Hubris always seems ridiculous, until it’s our own. So here’s mine: I think I know everything. Honestly.

What I don’t know, I assume I can look up or figure out, somehow. Basically, when others offer assistance of some sort, it’s almost always a “No thank you, I can figure it out on my own, thanks!” kind of deal. I value self-reliance over all else, and primarily trust my own judgment, however flawed it might be.

And until recently, I didn’t realize how damaging that mindset was for me — or how limiting.

I don’t think I’m the only one who thinks this way — most people overestimate their understanding of the world at large. Our brains are just wired to have a high-level understanding of things, but not a whole ton of depth. There was a social experiment run that proved just this: random people were asked if they knew how a zipper worked, and most people confidently said yes. They were then further pressed to explain just how a zipper does what it does, and most fell flat or then admitted their understanding of the exact mechanics of it all was limited. Individual knowledge of even the simplest things can be remarkably shallow, not necessarily because people are shallow, but because humans tend to just process things at a need-to-know basis and move on.
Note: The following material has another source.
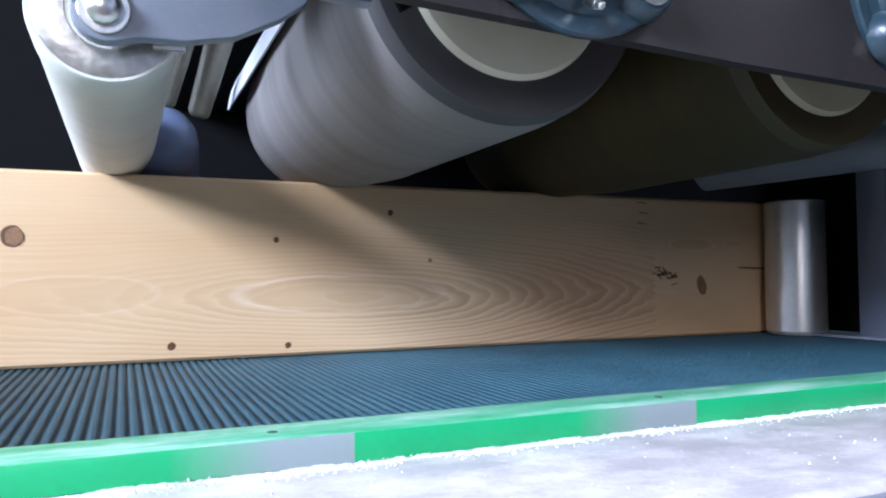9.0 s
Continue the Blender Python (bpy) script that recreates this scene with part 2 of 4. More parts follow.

This hidden lack of awareness is compounded further by the fact that, thanks to the Internet, we have more access to information now than ever before. However, having the knowledge and having access to that knowledge are not necessarily synonymous.

This is where group intelligence comes in, i.e., power in numbers — the idea that real knowledge accumulates over time, with lots of people, and with successive generations. It comes, verily, from the saying, ‘standing on the shoulders of giants.’ It’s the way knowledge advanced during the Renaissance, the Industrial Revolution, and every other significant period of advancement in human history.

Group intelligence is a new concept to me, but one that, as of late, I find absolutely fascinating.

Society celebrates individuals, but the truth is amazing things happen in groups. Rounding towards the end of my time here, it feels that, in a sense, I’m sort of done with gathering my own individual knowledge. For once in my life, I’m now really excited to learn from others and see just where that might take me.